_RECORDED DATA_:
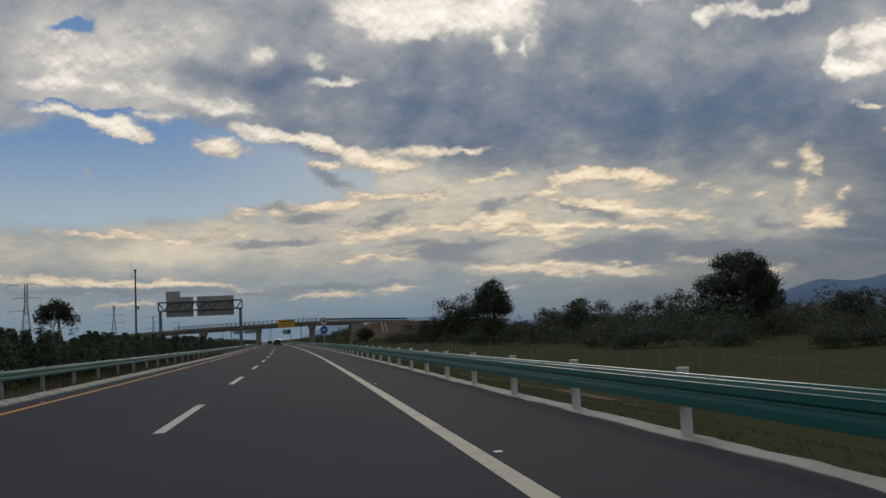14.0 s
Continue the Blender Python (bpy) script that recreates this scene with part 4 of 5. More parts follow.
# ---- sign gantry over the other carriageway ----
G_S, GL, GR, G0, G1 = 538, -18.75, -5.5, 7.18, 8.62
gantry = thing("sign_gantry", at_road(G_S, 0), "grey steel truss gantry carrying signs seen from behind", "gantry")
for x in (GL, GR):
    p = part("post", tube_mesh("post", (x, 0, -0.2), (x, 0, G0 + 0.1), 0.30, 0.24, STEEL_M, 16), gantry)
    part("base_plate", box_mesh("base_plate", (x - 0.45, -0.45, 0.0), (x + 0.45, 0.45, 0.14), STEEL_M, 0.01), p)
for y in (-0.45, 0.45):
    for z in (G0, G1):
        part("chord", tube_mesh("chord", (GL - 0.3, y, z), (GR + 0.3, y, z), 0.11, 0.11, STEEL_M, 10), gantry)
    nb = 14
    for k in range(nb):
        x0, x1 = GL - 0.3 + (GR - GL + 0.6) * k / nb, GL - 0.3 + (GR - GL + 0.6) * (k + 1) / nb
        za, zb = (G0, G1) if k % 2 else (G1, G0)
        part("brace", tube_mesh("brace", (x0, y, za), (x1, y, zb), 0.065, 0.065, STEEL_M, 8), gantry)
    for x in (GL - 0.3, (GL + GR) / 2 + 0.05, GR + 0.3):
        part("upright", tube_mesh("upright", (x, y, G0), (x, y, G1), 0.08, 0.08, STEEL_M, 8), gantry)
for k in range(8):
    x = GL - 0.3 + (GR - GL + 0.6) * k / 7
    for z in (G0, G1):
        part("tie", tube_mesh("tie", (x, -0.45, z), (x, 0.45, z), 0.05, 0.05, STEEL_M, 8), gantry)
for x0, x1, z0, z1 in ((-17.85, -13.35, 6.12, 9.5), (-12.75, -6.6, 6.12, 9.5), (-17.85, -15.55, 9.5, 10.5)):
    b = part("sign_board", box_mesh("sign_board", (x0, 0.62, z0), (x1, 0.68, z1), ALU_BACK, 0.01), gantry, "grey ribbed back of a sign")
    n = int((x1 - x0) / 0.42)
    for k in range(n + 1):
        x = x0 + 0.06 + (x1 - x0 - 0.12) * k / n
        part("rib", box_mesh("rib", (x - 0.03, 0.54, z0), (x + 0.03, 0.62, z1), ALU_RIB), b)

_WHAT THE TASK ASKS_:
Write out the whole listing again, exactly, with no pictures.

_EXERCISE ANSWER_:
14.0 s
Continue the Blender Python (bpy) script that recreates this scene with part 4 of 5. More parts follow.
# ---- sign gantry over the other carriageway ----
G_S, GL, GR, G0, G1 = 538, -18.75, -5.5, 7.18, 8.62
gantry = thing("sign_gantry", at_road(G_S, 0), "grey steel truss gantry carrying signs seen from behind", "gantry")
for x in (GL, GR):
    p = part("post", tube_mesh("post", (x, 0, -0.2), (x, 0, G0 + 0.1), 0.30, 0.24, STEEL_M, 16), gantry)
    part("base_plate", box_mesh("base_plate", (x - 0.45, -0.45, 0.0), (x + 0.45, 0.45, 0.14), STEEL_M, 0.01), p)
for y in (-0.45, 0.45):
    for z in (G0, G1):
        part("chord", tube_mesh("chord", (GL - 0.3, y, z), (GR + 0.3, y, z), 0.11, 0.11, STEEL_M, 10), gantry)
    nb = 14
    for k in range(nb):
        x0, x1 = GL - 0.3 + (GR - GL + 0.6) * k / nb, GL - 0.3 + (GR - GL + 0.6) * (k + 1) / nb
        za, zb = (G0, G1) if k % 2 else (G1, G0)
        part("brace", tube_mesh("brace", (x0, y, za), (x1, y, zb), 0.065, 0.065, STEEL_M, 8), gantry)
    for x in (GL - 0.3, (GL + GR) / 2 + 0.05, GR + 0.3):
        part("upright", tube_mesh("upright", (x, y, G0), (x, y, G1), 0.08, 0.08, STEEL_M, 8), gantry)
for k in range(8):
    x = GL - 0.3 + (GR - GL + 0.6) * k / 7
    for z in (G0, G1):
        part("tie", tube_mesh("tie", (x, -0.45, z), (x, 0.45, z), 0.05, 0.05, STEEL_M, 8), gantry)
for x0, x1, z0, z1 in ((-17.85, -13.35, 6.12, 9.5), (-12.75, -6.6, 6.12, 9.5), (-17.85, -15.55, 9.5, 10.5)):
    b = part("sign_board", box_mesh("sign_board", (x0, 0.62, z0), (x1, 0.68, z1), ALU_BACK, 0.01), gantry, "grey ribbed back of a sign")
    n = int((x1 - x0) / 0.42)
    for k in range(n + 1):
        x = x0 + 0.06 + (x1 - x0 - 0.12) * k / n
        part("rib", box_mesh("rib", (x - 0.03, 0.54, z0), (x + 0.03, 0.62, z1), ALU_RIB), b)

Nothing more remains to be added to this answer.